Last night, Trump was staying in lockstep with these efforts.
But he was also signaling something new to his followers: his losing the election will be the fault of minority voters, and to prevent this from happening again, they should start building a new right wing movement.
Further proof that Trump is focused on post-election outcomes is that during the debate he continually fedconspiracy theories to his followers instead of presenting real proposals for gaining better, more secure lives for working people.
On the campaign trail, Trump has said there’s a conspiracy of “international bankers” against him. During the debate, he blamed Democratic Party plots for everything from the media coverage of the campaign to an anti-Trump demonstration in Chicago months ago to the invasion of Mosul, which he said was undertaken primarily to make Clinton “look good.”
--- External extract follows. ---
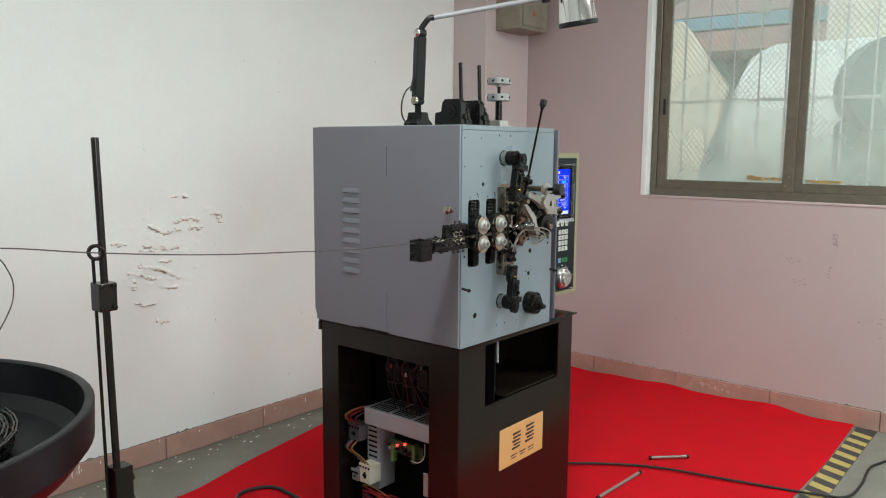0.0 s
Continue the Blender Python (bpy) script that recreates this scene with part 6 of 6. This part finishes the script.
# ---- jointed work lamp ----
DX = Matrix.Translation((0.022, 0.021, 0))
lp = thing("work_lamp", "jointed black work lamp with chrome shade on the machine top", "lamp")
part("base", prism([(0.045, TZ), (0.050, 1.664), (0.068, 1.672), (0.070, 1.698), (0.106, 1.698), (0.108, 1.672), (0.130, 1.662), (0.134, TZ)], 0.235, 0.300, 0.002), OXIDE_DARK, lp, "black stepped lamp foot")
part("fork", bx(0.084, 0.092, 0.255, 0.280, 1.698, 1.728, 0.001), OXIDE_DARK, lp)
part("joint", rod((0.072, 0.268, 1.7380), (0.110, 0.268, 1.7380), 0.0130, 26), BLACKPL, lp)
part("joint_cap", lathe([(0.0165, 0), (0.0165, 0.002), (0.0130, 0.007), (0.0050, 0.0100), (0, 0.0105)], (0.0718, 0.268, 1.7380), (-1, 0, 0), 24), KNOBN, lp, "chrome joint cap")
LM = Matrix.Translation((0.088, 0.268, 1.7380)) @ Matrix.Rotation(radians(3), 4, "Y") @ Matrix.Rotation(radians(-18), 4, "Z")
bm = bx(-0.0190, 0.0190, -0.0150, 0.0150, 0.008, 0.222, 0.003)
bm.transform(LM)
part("lower_arm", bm, BLACKPL, lp, "black square lower arm")
bm = prism([(-0.0190, 0.035), (-0.0300, 0.032), (-0.0280, 0.050), (-0.0190, 0.090)], -0.008, 0.008, 0.001)
bm.transform(LM)
part("arm_fin", bm, BLACKPL, lp)
J2 = LM @ Vector((0.0, 0.0, 0.236))
part("elbow", rod(J2 + Vector((-0.018, 0, 0)), J2 + Vector((0.018, 0, 0)), 0.0160, 26), BLACKPL, lp)
part("joint_cap", lathe([(0.0140, 0), (0.0140, 0.002), (0.0105, 0.007), (0.0040, 0.0095), (0, 0.010)], J2 + Vector((-0.018, 0, 0)), (-1, 0, 0), 24), CHROME, lp, "chrome joint cap")
T0, T1 = Vector((0.112, 0.250, 2.022)), Vector((0.440, -0.030, 2.112))
SHC = Vector((0.500, -0.120, 2.090))
part("elbow_bracket", tube(smooth_path([J2, J2 + Vector((0.004, -0.004, 0.020)), T0 + (T1 - T0) * 0.02, T0 + (T1 - T0) * 0.06], 5), 0.0105, 10), BLACKPL, lp)
part("upper_arm", rod(T0, T1, 0.0085, 18), GREYPL, lp, "grey tubular upper arm")
part("end_joint", lathe([(0, -0.018), (0.014, -0.016), (0.019, 0), (0.014, 0.016), (0, 0.018)], T1, (0, 0.2, 1), 24), BLACKPL, lp)
part("shade_stem", rod(T1, SHC + Vector((-0.03, 0.03, 0.035)), 0.007, 14), BLACKPL, lp)
SC = Matrix.Translation(SHC + Vector((0, 0, 0.012))) @ Matrix.Scale(1.5, 4) @ Matrix.Translation(-SHC)
bm = lathe([(0.0, 0.060), (0.018, 0.060), (0.030, 0.052), (0.034, 0.040), (0.040, 0.0), (0.046, -0.055), (0.0445, -0.055), (0.038, 0.0), (0.030, 0.038), (0.0, 0.046)], SHC, (-0.20, 0.06, 1), 40)
bm.transform(SC)
part("shade", bm, CHROME, lp, "polished chrome lamp shade")
bm = lathe([(0.0462, -0.060), (0.0478, -0.056), (0.0472, -0.048), (0.0455, -0.0485), (0.0450, -0.0595), (0.0462, -0.060)], SHC, (-0.20, 0.06, 1), 40)
bm.transform(SC)
part("shade_rim", bm, BLACKPL, lp)
bm = lathe([(0, 0.036), (0.013, 0.034), (0.020, 0.0), (0.026, -0.030), (0.018, -0.046), (0, -0.050)], SHC, (-0.20, 0.06, 1), 24)
bm.transform(SC)
part("bulb", bm, OFFWHITE, lp, "unlit lamp bulb")
lp.matrix_basis = DX
part("cable", tube(smooth_path([(0.060, 0.270, 1.790), (0.030, 0.272, 1.770), (0.012, 0.274, 1.735), (0.010, 0.274, 1.690), (0.028, 0.272, 1.662), (0.050, 0.270, 1.658)], 6), 0.0027, 8), RUBBER, lp, "thin black cable loop")

# ---- wire reel, guide stand and wire ----
DISHM = mat("dusty_black_dish", (0.008, 0.008, 0.0095), 0.40, var=0.3, scale=3, fine=90, bump=0.1, dist=0.001, rvar=0.35, dirt=(0.036, 0.037, 0.043), dirt_amt=0.5, dirt_scale=3, spec=0.22)
reel = thing("wire_reel", "large black pay-off dish holding a coil of wire", "wire reel")
RC, RR, RZ = Vector((-1.585, 0.74, 0)), 0.631, 0.90
part("dish", lathe([(0, 0.760), (0.50, 0.760), (0.560, 0.765), (0.598, 0.800), (0.606, RZ - 0.004), (0.612, RZ), (RR - 0.003, RZ), (RR, RZ - 0.004), (RR - 0.004, 0.800), (0.585, 0.745), (0.520, 0.735), (0, 0.735)], RC, (0, 0, 1), 72), DISHM, reel, "dusty black dish with flat rim")
part("hub", lathe([(0.15, 0), (0.14, 0.16), (0.12, 0.20), (0, 0.20)], RC + Vector((0, 0, 0.7605)), (0, 0, 1), 40), OXIDE_DARK, reel)
part("pedestal", lathe([(0.30, 0), (0.30, 0.03), (0.10, 0.06), (0.09, 0.66), (0.24, 0.7348), (0, 0.7348)], RC, (0, 0, 1), 40), CAB, reel)
coilw = thing("wire_coil", "coil of dark grey steel wire lying in the dish", "wire coil")
for i in range(34):
    rr = 0.36 + 0.085 * ((i * 7) % 11) / 11 + rnd.uniform(-0.006, 0.006)
    zz = 0.772 + 0.075 * ((i * 5) % 9) / 9
    part("turn", tube([RC + Vector((rr * math.cos(radians(a)), rr * math.sin(radians(a)), zz + 0.006 * math.sin(radians(a * 2 + i * 40)))) for a in range(0, 361, 10)], 0.0040, 5), OXIDE, coilw)

sd = thing("guide_stand", "black steel wire guide stand with eye loop", "stand")
part("pole", rod((-1.1935, 0.0, 0.42), (-1.2145, 0.0, 1.590), 0.0078, 18), CAB, sd, "black round pole")
part("socket", bx(-1.2150, -1.1750, -0.020, 0.020, 0.02, 0.885, 0.002), CAB, sd, "black square socket tube")
part("foot", bx(-1.36, -1.04, -0.16, 0.16, 0.0, 0.020, 0.003), CAB, sd)
for zz in (0.85, 0.80):
    screw(-1.1750, 0.0, zz, 0.0075, sd, (1, 0, 0), 1.3)
ck = part("clamp", bx(-1.2300, -1.1910, -0.018, 0.020, 1.230, 1.290, 0.002), CAB, sd, "black clamp block")
for zz in (1.283, 1.238):
    for xx in (-1.223, -1.198):
        screw(xx, -0.018, zz, 0.0050, ck)
bm = tube([(-1.2190, 0.010, 0.80), (-1.2260, 0.008, 1.29), (-1.2290, 0.004, 1.342)], 0.0036, 8)
part("eye_rod", bm, CAB, sd)
part("eye_loop", coil((-1.2330, -0.020, 1.3560), (0.35, 1, 0), 0.0135, 2.2, 0.020, 0.0036, 8, 20), CAB, sd, "coiled wire eye")
solid("feed_wire", tube(smooth_path([(-1.75, 0.55, 0.93), (-2.05, 0.35, 1.12), (-2.2, 0.05, 1.33), (-1.9, -0.02, 1.385), (-1.6, -0.018, 1.392), (-1.4145, -0.018, 1.3826), (-1.2566, -0.016, 1.3590), (-1.0688, -0.018, 1.3355), (-0.91, -0.022, 1.3205), (-0.74, -0.025, 1.3090), (-0.53, -0.030, 1.2952), (-0.38, -0.035, 1.2922), (-0.273, -0.040, 1.2918), (-0.20, WYR, 1.2912), (-0.05, WYR, 1.2890), (0.02, WYR, 1.2882)], 8), 0.0014, 8), LINEWIRE, "thin steel wire running to the straightener", "wire")
solid("loose_wire", tube(smooth_path([(-1.45, 0.30, 1.36), (-1.32, 0.30, 1.335), (-1.278, 0.30, 1.285), (-1.272, 0.30, 1.235), (-1.290, 0.30, 1.185), (-1.34, 0.31, 1.10), (-1.40, 0.36, 0.98), (-1.45, 0.42, 0.86)], 8), 0.0016, 8), LINEWIRE, "loose curved end of steel wire above the reel", "wire")

# ---- floor clutter ----
for a, b in (((1.6046, 0.0141), (1.7354, -0.1164)), ((1.0241, 0.0), (1.3885, -0.0208))):
    t = thing("steel_bar", "short dark steel bar lying on the red carpet", "bar", "loose bars")
    d = Vector((b[0] - a[0], b[1] - a[1], 0)).normalized()
    p, q = Vector((*a, 0.0185)), Vector((*b, 0.0185))
    part("bar", rod(p, q, 0.0075, 16), BENTW, t)
    part("end", rod(p - d * 0.012, p, 0.0100, 16), SCREW, t)
    part("end", rod(q, q + d * 0.012, 0.0100, 16), SCREW, t)
solid("power_cable", tube(smooth_path([(0.72, 0.72, 0.016), (1.0, 0.56, 0.016), (1.2829, 0.2898, 0.016), (1.4979, -0.0259, 0.016), (1.6052, -0.4051, 0.016), (1.7136, -0.7526, 0.012), (1.7789, -0.856, 0.012), (1.9689, -0.8757, 0.012), (2.2093, -0.8653, 0.012), (2.3573, -0.9087, 0.012), (2.75, -1.02, 0.012)], 10), 0.0060, 10), RUBBER, "black rubber power cable across the carpet", "cable")
solid("power_cable", tube(smooth_path([(0.06, 0.72, 0.016), (-0.04, 0.85, 0.020), (-0.08, 1.05, 0.016), (-0.0244, 1.2394, 0.016), (0.08, 1.25, 0.017), (0.1492, 1.1794, 0.016), (0.14, 0.98, 0.016)], 8), 0.008, 10), RUBBER, "black cable loop on the carpet behind the cabinet", "cable")

# ---- junction box on the pillar ----
jb = thing("junction_box", "grimy grey-green electrical box on the pillar", "junction box")
part("case", bx(2.432, 2.755, 1.425, 1.6298, 2.368, 2.810, 0.004), BOXMETAL, jb)
part("door", bx(2.450, 2.747, 1.412, 1.4245, 2.390, 2.800, 0.003), BOXMETAL, jb, "grimy box door")
part("warning_mark", prism([(2.556, 2.460), (2.598, 2.460), (2.577, 2.500)], 1.4095, 1.4118), mat("faded_red", (0.45, 0.12, 0.08), 0.6), jb, "faded red triangle")
part("cable", tube(smooth_path([(2.765, 1.50, 2.67), (2.787, 1.48, 2.51), (2.775, 1.48, 2.40), (2.735, 1.50, 2.366)], 6), 0.004, 8), RUBBER, jb)

# ---- unseen ceiling tubes, rear and side windows, added for light ----
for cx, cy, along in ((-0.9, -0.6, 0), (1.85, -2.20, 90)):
    t = thing("ceiling_light", "assumed unseen white ceiling batten with fluorescent tube", "ceiling light", "ceiling lights")
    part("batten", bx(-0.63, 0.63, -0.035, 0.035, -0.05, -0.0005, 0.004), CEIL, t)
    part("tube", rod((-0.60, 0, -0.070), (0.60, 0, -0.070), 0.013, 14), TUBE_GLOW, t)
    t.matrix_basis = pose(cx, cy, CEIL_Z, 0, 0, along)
w2 = tagged(new("added_window_2"), "assumed wide aluminium window in the unseen wall behind", "window", kind="structure")
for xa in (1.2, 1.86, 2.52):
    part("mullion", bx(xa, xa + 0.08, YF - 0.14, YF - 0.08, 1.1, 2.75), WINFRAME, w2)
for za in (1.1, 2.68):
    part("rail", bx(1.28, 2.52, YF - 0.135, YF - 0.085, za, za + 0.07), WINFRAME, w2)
w4 = tagged(new("added_window_4"), "second aluminium window added in the unseen wall for fill", "window", kind="structure")
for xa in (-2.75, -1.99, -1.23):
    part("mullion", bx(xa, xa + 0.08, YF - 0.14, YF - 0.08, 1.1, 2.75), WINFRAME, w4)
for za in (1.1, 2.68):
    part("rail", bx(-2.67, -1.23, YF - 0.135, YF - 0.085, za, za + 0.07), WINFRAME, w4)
w3 = tagged(new("window_3"), "assumed unseen aluminium window further along the side wall", "window", kind="structure")
for ya in (-3.52, -2.76, -2.00):
    part("mullion", bx(WX + 0.10, WX + 0.16, ya, ya + 0.08, 1.272, 2.97), WINFRAME, w3)
for za in (1.272, 2.90):
    part("rail", bx(WX + 0.105, WX + 0.155, -3.44, -2.00, za, za + 0.07), WINFRAME, w3)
By encouraging the conspiracy theory way of thinking, Trump is diverting the working people who support him from seeing that their standard of living has plummeted and their lives have been made insecure by a system rigged to benefit billionaires such as himself.
By rhetorically weaving a web of conspiracies during the debate last night, Trump was able to almost surreptitiously slip in proof that he is against working people making gains. He said that if elected, he would hand over America’s trade negotiations to his billionaire buddies.
There is nothing new in Trump’s campaign. Billionaires have always tried to pit workers against each other.
In sharp contrast to Trump’s appeal to racism, Clinton appealed to working people by describing the real cause of America’s economic problems today and by laying out proposals to genuinely address those problems.
“Most of the gains in the last years since the Great Recession have gone to the very top,” she said. “So we are going to have the wealthy pay their fair share. We’re going to have corporations make a contribution greater than they are now to our country.
“I want us to raise the national minimum wage,” she continued, “and I sure do want to make sure women get equal pay for the work we do.”
In addition, Clinton pledged to “stand up for the rights of people in the workplace” and “to enhance benefits for low-income workers and for women who have been disadvantaged by the current Social Security system.
“I want us to have the biggest jobs program since World War II,” she said, “jobs in infrastructure and advanced manufacturing. …
“I feel strongly that we have to have an education system that starts with preschool and goes through college.”
Clinton also stressed her determination to expand affordable health care, address climate change, preserve a woman’s right to choose, and to protect the rights of the LGBT community.
To win adoption of the programs and policies outlined by Clinton will take a strong, broad-based movement, and there is every indication that a President Clinton will encourage the growth of such a movement.
To succeed, this movement must include many of the working people who will probably vote for Trump. It will be both an alternative to the right wing movement Trump is calling for and a force to combat it.
There are plenty of signs that people who are Trumpites today could be members of progressive alliances tomorrow.
Unions across the country are beginning to successfully reach out to workers, especially white workers, who accurately feel they have been ignored by their government in recent years. There are new progressive community-based groups springing up across the country, even in pro-Trump areas. And there are new nationwide progressive political organizations that aim to support pro-worker candidates running for seats in everything from school boards to state houses to the U.S. Congress.
There are plenty of signs that American working people will follow their better instincts to join such fights. Despite the existence of misogyny, working people in three states have helped elect progressive women governors. (They also helped elect three Republican governors).
And despite racism, the nation did, after all, elect Barack Obama. He received enough votes from white workers to indicate that more can be reached.
Furthermore, during the debate last night both candidates cited Bernie Sanders to help bolster their points. They did this not to promote Sanders, but they know that to millions of Americans Sanders symbolizes the possibility that working people and their allies can get together to build an economic and political system that truly serves the American people.